> [Short exercise] The listing below must be repeated word for word, with its images excluded.
------------
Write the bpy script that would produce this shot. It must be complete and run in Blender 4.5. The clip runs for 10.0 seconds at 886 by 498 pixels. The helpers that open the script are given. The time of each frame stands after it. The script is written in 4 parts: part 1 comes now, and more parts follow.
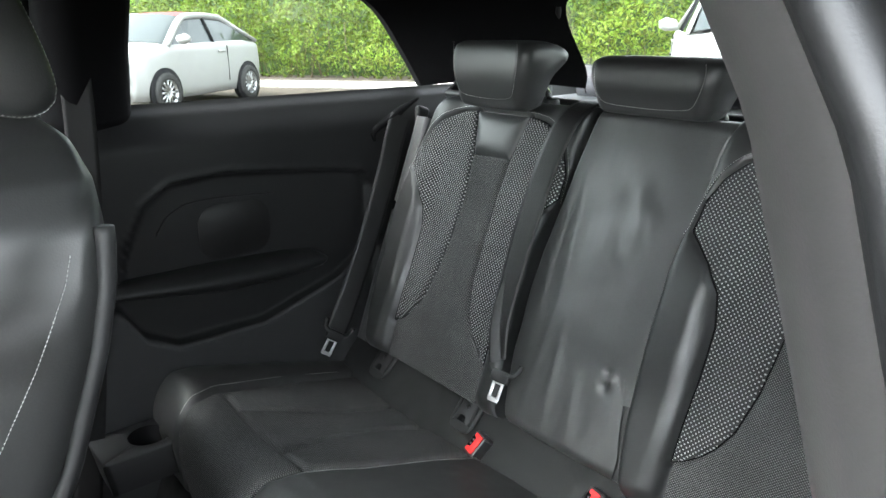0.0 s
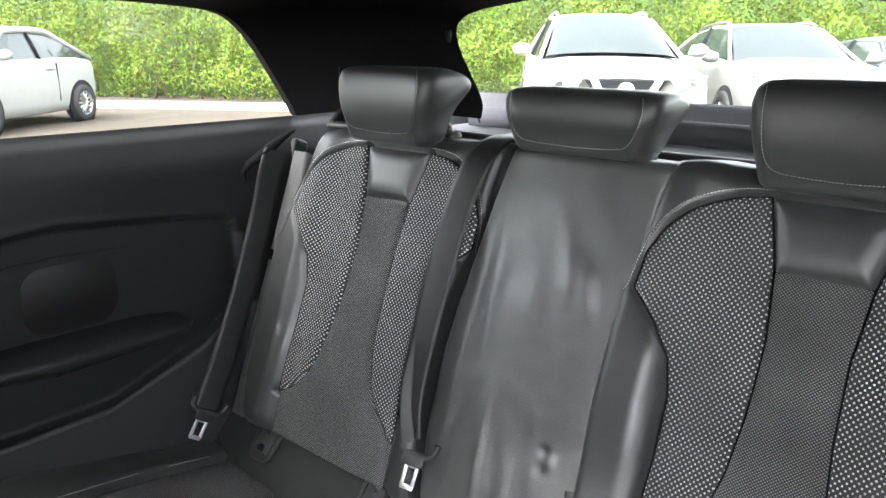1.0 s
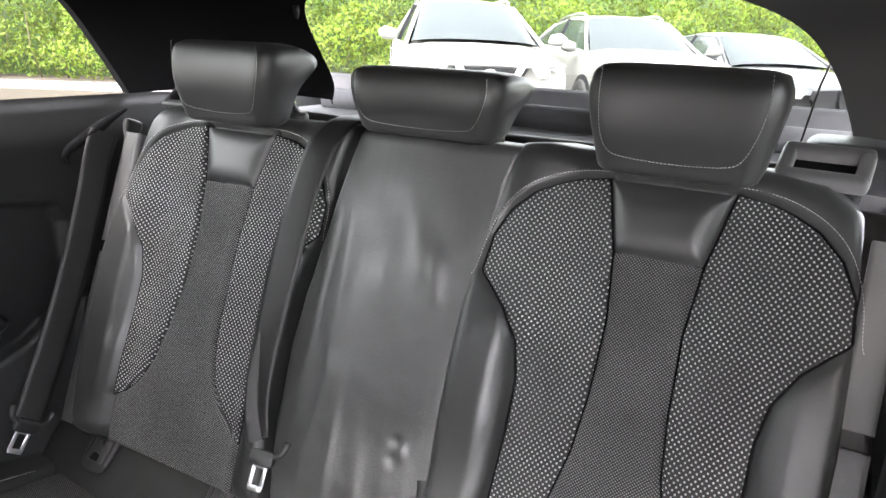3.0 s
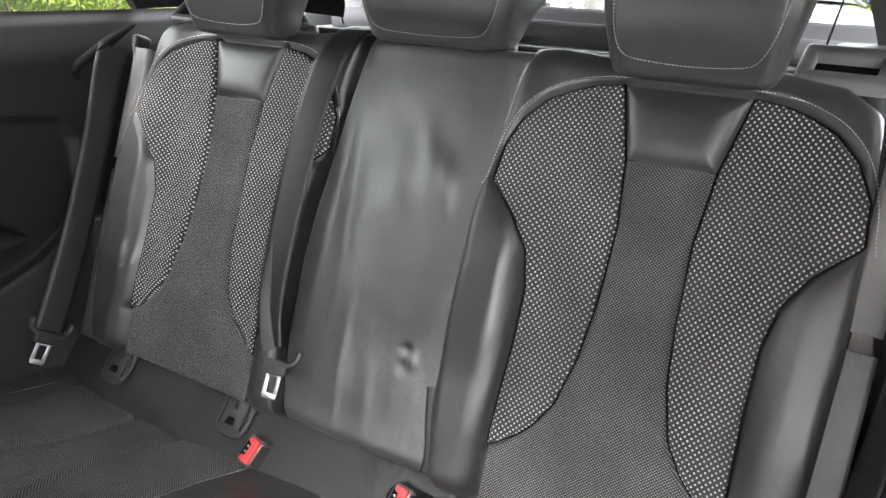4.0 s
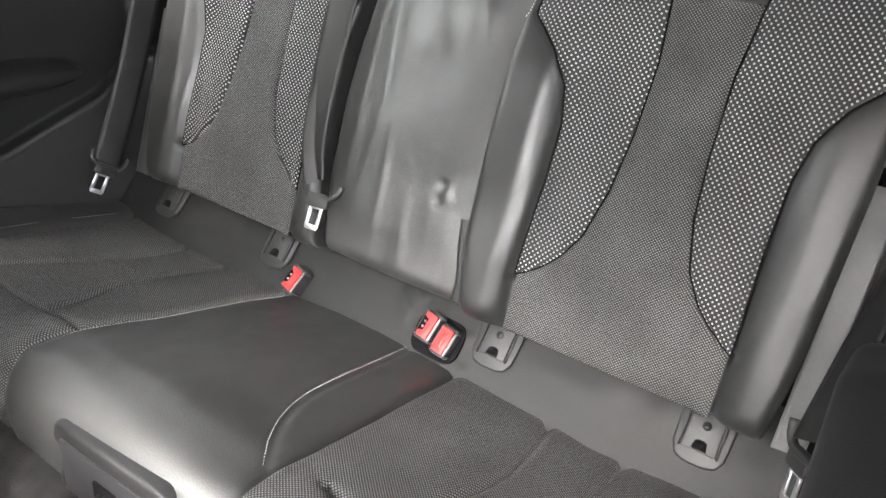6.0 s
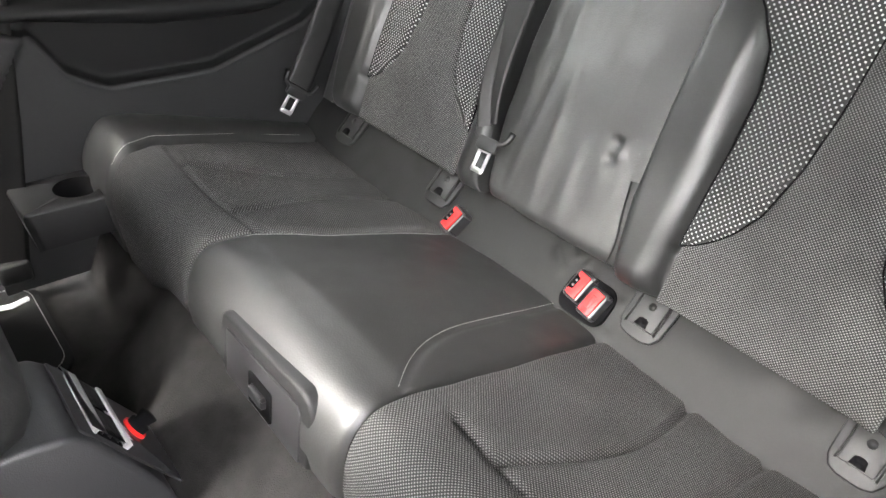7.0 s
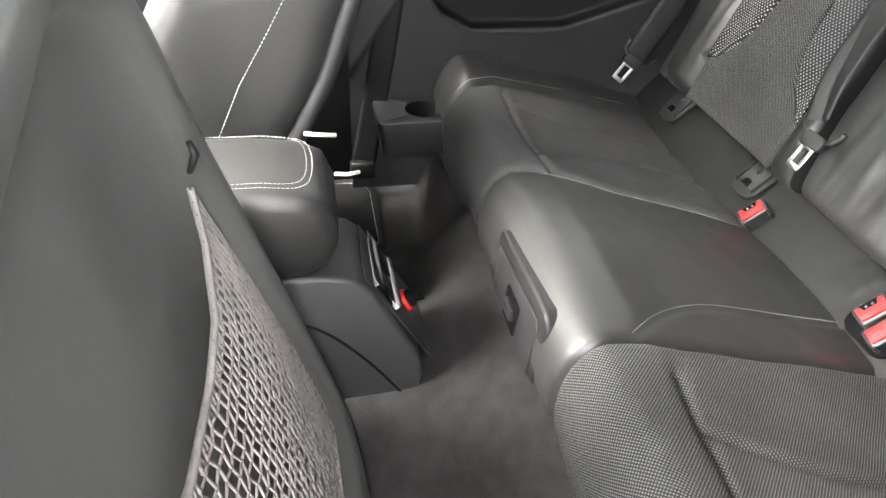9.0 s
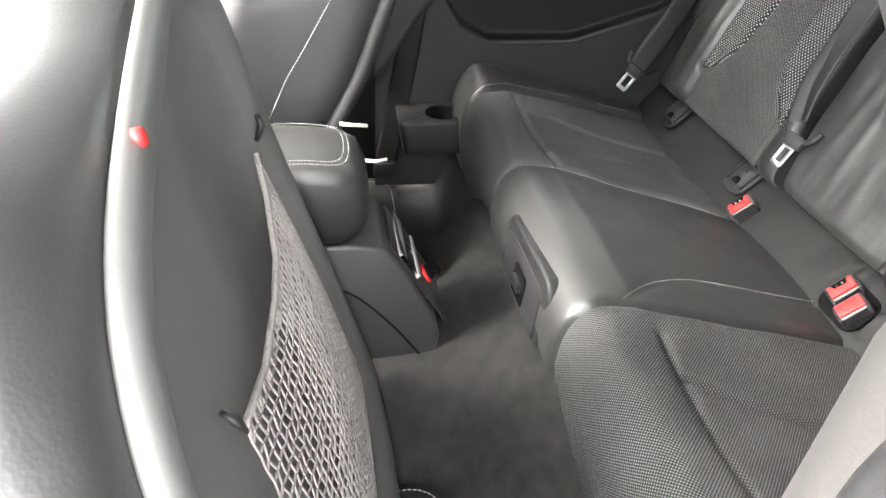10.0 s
------------
> [Answer to the problem]
Write the bpy script that would produce this shot. It must be complete and run in Blender 4.5. The clip runs for 10.0 seconds at 886 by 498 pixels. The helpers that open the script are given. The time of each frame stands after it. The script is written in 4 parts: part 1 comes now, and more parts follow.
0.0 s
1.0 s
3.0 s
4.0 s
6.0 s
7.0 s
9.0 s
10.0 s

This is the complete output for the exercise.